Quantifying Physics Consistency: APCC provides a measurable dimension for physics-acoustic coupling that was previously ignored in V2A evaluation.

Limitations & Future Work¶

Heavy visual pipeline dependency: The framework relies on several pre-trained modules (VLM, Florence-2, SAM-2, CUT3R, etc.). Future work could explore more compact adapters or jointly optimized estimators.
Limited physical factors: Factors like material, elasticity, and friction are not yet modeled. Evaluation is primarily validated on impact scenarios with clear contact dynamics.
VLM Mass Inference Reliability: While effective for common objects, the error propagation for rare or complex objects requires further quantification.
Robustness of 3D Reconstruction: Velocity estimation depends on CUT3R's metric scale. Errors in extreme occlusion or ultra-fast motion remain an open problem.

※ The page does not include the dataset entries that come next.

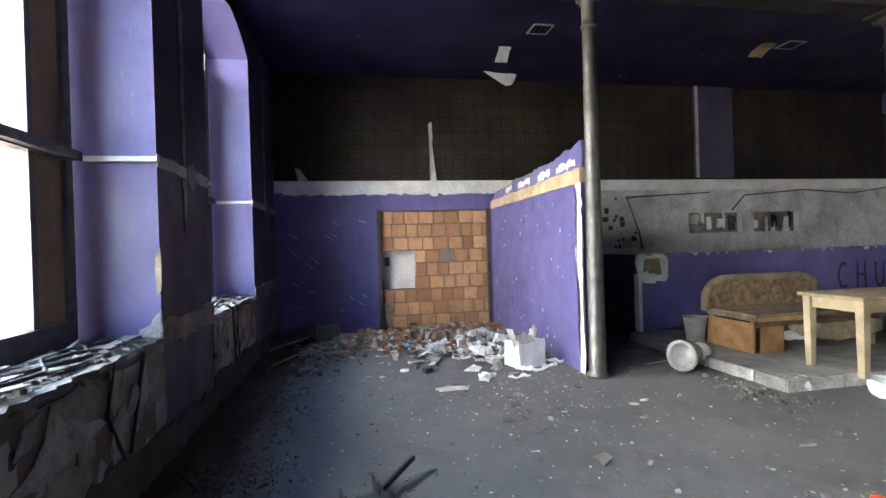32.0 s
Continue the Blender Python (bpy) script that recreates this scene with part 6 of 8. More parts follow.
tube(bm, [(-0.885, 1.155, 0.05), (-0.875, 1.165, 0.05)], 0.056, 14)
thing("castor_wheel", bm, M["plastic_grey"], "small grey castor wheel under the tilted board", "castor")
bm = bmesh.new()
lathe(bm, [(0.018, 0.0), (0.018, 0.1), (0.035, 0.105), (0.035, 0.125)], 12)
thing("chair_bolt", bm, M["plastic_black"], "black furniture bolt standing on the boards", "bolt").matrix_basis = pose(-0.22, 0.86, 0.17)
# collapsed drawer carcass
r = root("broken_cabinet", pose(-3.75, 0.6, 0, 0, 0, 2), "collapsed cabinet carcass with dusty brown panels", "cabinet")
part("side_panel", boxed(-0.95, 0.95, 0.40, 0.42, 0.0, 0.2), M["cream_dirty"], r, "broken pale side panel")
part("side_panel", boxed(-0.9, 0.8, -0.42, -0.40, 0.0, 0.16), M["cream_dirty"], r, "broken pale side panel")
part("end_panel", boxed(-0.97, -0.95, -0.42, 0.42, 0.0, 0.11), M["front_rail"], r, "reddish-brown front rail")
bm = bmesh.new()
prism(bm, jagged([(0.41, 0.39), (-0.93, 0.37), (-0.93, 0.1), (-0.56, 0.04), (-0.07, 0.24), (0.85, -0.08), (0.86, 0.18)], 0.09, 0.012, 81), "z", 0.02, 0.04)
for v in bm.verts:
    v.co.z += (v.co.x + 0.94) * 0.1
part("back_panel", bm, M["cabinet_panel"], r, "dark brown broken panel")
bm = bmesh.new()
prism(bm, jagged([(-0.93, -0.3), (-0.28, -0.34), (0.69, -0.34), (0.75, -0.07), (-0.21, 0.25), (-0.66, 0.04), (-0.93, 0.1)], 0.09, 0.015, 82), "z", 0.09, 0.11)
for v in bm.verts:
    v.co.z += (v.co.x + 0.94) * 0.08
part("top_panel", bm, M["brown_board"], r, "dusty brown panel, torn along its edge")
bm = bmesh.new()
prism(bm, jagged([(0.3, 0.1), (0.95, 0.08), (0.98, 0.38), (0.5, 0.39)], 0.09, 0.01, 83), "z", 0.26, 0.28)
part("loose_panel", bm, M["cabinet_panel"], r)
slab("cupboard_board", [(-4.5, 1.2), (-4.45, 0.98), (-3.3, 1.02), (-3.35, 1.22)], 0.02, 0.03, M["brown_board"], "narrow dusty board beside the collapsed cabinet", seed=84)
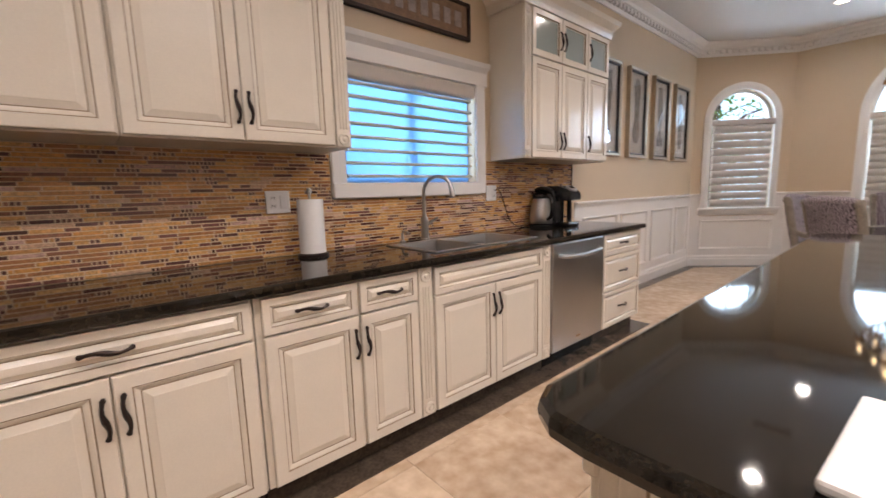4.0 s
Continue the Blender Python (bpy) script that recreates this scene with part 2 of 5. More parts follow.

vs MMAudio: Improves upon MMAudio by adding PPE + Phy-Adapter. The reduction in APCC-∆ (0.536 to 0.378) shows that physical conditions are complementary to multimodal conditions.
vs NeRF2Physics: Avoids the need for multi-view static calibration by using VLM on monocular dynamic video, sacrificing some precision for open-world generalization.
vs Su et al. / SonifyAR: Moves beyond specific impact scenarios or indoor/AR material cues by modeling object-level mass and motion as general conditions for broader interactions.

Rating¶

Novelty: ⭐⭐⭐⭐⭐ First to explicitly inject object-level mass/velocity into latent diffusion V2A with a dedicated consistency metric.
Experimental Thoroughness: ⭐⭐⭐⭐ Comprehensive main results and ablations, though physical evaluation is limited to the specialized VGG-Impact subset.
Writing Quality: ⭐⭐⭐⭐ Clear motivation, well-defined pipeline, and distinct modular responsibilities.
Value: ⭐⭐⭐⭐⭐ Introduces "physics-consistent" as a vital dimension for V2A and provides a reusable paradigm for physics-aware generation.